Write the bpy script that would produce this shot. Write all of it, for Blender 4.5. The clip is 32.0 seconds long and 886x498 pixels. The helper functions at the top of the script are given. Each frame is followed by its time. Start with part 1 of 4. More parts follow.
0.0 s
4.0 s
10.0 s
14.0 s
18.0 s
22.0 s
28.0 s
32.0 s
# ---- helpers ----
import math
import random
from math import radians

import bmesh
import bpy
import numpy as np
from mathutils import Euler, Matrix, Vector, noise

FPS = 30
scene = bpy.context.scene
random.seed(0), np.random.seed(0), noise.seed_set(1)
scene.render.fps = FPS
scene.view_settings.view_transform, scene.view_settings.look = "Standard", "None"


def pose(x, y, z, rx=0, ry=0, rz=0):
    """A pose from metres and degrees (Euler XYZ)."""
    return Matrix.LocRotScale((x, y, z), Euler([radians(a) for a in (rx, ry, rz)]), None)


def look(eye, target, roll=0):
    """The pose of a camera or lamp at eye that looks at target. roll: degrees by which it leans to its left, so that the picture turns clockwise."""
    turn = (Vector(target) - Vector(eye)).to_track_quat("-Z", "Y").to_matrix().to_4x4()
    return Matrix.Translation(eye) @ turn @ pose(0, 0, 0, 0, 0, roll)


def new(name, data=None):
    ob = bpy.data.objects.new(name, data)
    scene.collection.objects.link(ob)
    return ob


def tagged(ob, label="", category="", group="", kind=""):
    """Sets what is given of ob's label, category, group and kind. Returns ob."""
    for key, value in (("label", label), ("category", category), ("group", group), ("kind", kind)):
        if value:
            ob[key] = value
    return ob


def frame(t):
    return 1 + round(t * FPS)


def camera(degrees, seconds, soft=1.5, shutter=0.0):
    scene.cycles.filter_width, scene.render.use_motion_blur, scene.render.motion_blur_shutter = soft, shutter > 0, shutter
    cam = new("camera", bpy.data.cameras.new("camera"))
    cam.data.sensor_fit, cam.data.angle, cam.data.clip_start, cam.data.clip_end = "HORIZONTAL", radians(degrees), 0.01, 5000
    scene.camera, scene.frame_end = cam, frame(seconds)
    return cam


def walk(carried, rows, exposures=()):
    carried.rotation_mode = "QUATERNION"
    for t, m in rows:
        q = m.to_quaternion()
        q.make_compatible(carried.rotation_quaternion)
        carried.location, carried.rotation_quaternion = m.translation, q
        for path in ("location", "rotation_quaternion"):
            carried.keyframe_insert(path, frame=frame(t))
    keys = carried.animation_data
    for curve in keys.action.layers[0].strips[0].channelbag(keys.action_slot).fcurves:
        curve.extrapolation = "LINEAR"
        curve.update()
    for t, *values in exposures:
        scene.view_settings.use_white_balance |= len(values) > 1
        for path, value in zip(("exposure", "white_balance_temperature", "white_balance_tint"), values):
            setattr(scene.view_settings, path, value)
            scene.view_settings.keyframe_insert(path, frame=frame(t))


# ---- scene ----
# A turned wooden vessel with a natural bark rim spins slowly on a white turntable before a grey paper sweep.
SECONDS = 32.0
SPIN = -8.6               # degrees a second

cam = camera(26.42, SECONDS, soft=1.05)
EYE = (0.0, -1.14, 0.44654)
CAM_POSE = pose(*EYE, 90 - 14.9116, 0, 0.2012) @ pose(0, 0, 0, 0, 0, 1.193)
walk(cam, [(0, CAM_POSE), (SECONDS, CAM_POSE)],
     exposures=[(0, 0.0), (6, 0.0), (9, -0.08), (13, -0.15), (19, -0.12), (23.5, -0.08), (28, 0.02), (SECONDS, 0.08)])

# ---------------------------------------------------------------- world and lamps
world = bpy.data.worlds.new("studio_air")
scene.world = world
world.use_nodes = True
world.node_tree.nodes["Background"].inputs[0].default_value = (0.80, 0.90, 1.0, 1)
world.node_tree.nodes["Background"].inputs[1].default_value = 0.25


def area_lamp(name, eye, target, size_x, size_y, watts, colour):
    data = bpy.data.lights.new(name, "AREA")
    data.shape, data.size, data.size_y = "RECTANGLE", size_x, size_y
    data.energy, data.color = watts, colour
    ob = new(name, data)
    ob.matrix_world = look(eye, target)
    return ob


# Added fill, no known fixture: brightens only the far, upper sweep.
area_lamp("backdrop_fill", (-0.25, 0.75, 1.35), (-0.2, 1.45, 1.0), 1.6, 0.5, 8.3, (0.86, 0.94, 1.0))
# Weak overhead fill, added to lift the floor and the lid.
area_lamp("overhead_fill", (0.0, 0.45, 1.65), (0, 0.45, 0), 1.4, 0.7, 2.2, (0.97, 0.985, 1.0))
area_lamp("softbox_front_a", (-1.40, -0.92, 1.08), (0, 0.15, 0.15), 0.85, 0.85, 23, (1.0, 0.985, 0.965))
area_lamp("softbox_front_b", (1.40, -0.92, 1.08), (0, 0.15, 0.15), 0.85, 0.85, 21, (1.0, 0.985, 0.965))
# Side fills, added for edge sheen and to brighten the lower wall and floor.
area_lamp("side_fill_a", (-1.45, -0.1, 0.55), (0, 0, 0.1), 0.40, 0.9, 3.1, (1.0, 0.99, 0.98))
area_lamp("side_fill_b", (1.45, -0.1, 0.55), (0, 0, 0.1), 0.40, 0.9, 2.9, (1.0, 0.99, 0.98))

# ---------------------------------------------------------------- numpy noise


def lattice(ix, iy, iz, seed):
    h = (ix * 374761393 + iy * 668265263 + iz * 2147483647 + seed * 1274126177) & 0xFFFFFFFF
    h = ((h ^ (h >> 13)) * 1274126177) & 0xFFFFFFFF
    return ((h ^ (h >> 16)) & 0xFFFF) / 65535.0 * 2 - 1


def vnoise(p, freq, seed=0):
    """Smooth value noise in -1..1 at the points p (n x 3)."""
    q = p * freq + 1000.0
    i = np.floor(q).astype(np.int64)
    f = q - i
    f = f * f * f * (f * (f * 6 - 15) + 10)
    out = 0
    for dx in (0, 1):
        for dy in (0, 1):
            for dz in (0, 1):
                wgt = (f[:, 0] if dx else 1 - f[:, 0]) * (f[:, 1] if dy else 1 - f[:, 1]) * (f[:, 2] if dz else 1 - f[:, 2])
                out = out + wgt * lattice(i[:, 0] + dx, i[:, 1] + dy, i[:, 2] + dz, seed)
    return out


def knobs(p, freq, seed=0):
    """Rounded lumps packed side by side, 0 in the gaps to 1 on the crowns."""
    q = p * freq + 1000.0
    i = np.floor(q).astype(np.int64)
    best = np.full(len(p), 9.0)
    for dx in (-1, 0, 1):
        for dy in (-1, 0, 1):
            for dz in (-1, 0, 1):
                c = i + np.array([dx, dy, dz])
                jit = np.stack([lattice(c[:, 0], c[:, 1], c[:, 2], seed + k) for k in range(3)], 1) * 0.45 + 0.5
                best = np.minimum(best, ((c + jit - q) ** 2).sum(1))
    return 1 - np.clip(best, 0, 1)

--

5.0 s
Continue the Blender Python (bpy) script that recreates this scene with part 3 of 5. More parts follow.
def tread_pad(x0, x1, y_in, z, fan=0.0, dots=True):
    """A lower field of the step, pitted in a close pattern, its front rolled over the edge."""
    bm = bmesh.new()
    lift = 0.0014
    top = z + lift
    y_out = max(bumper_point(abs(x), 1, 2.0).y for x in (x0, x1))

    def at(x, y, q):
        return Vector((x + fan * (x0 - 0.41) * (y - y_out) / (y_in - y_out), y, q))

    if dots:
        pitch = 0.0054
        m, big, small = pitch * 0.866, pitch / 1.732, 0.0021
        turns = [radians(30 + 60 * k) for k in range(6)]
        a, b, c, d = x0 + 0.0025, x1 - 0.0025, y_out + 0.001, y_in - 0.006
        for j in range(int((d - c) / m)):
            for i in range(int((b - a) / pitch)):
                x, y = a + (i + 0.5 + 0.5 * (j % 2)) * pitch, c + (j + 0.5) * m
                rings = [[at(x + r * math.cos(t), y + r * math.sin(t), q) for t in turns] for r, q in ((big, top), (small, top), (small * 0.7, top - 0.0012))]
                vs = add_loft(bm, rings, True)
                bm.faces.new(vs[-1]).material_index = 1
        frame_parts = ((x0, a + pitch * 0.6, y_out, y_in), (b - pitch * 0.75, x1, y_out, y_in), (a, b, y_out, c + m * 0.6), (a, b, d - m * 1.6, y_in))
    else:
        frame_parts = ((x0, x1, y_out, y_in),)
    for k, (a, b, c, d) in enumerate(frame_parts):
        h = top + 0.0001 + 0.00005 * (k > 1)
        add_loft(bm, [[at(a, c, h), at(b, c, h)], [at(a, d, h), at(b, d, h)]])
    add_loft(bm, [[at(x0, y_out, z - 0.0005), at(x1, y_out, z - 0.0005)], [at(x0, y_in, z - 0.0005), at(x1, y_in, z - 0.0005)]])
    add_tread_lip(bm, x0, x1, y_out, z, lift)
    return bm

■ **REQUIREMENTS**
Quote the data above from the line containing "Write the bpy" to the line containing "scene = bpy.context.scene", inclusive, and stop.

■ **COMPLETE OUTPUT**
Write the bpy script that would produce this shot. Write all of it, for Blender 4.5. The clip is 32.0 seconds long and 886x498 pixels. The helper functions at the top of the script are given. Each frame is followed by its time. Start with part 1 of 4. More parts follow.
0.0 s
4.0 s
10.0 s
14.0 s
18.0 s
22.0 s
28.0 s
32.0 s
# ---- helpers ----
import math
import random
from math import radians

import bmesh
import bpy
import numpy as np
from mathutils import Euler, Matrix, Vector, noise

FPS = 30
scene = bpy.context.scene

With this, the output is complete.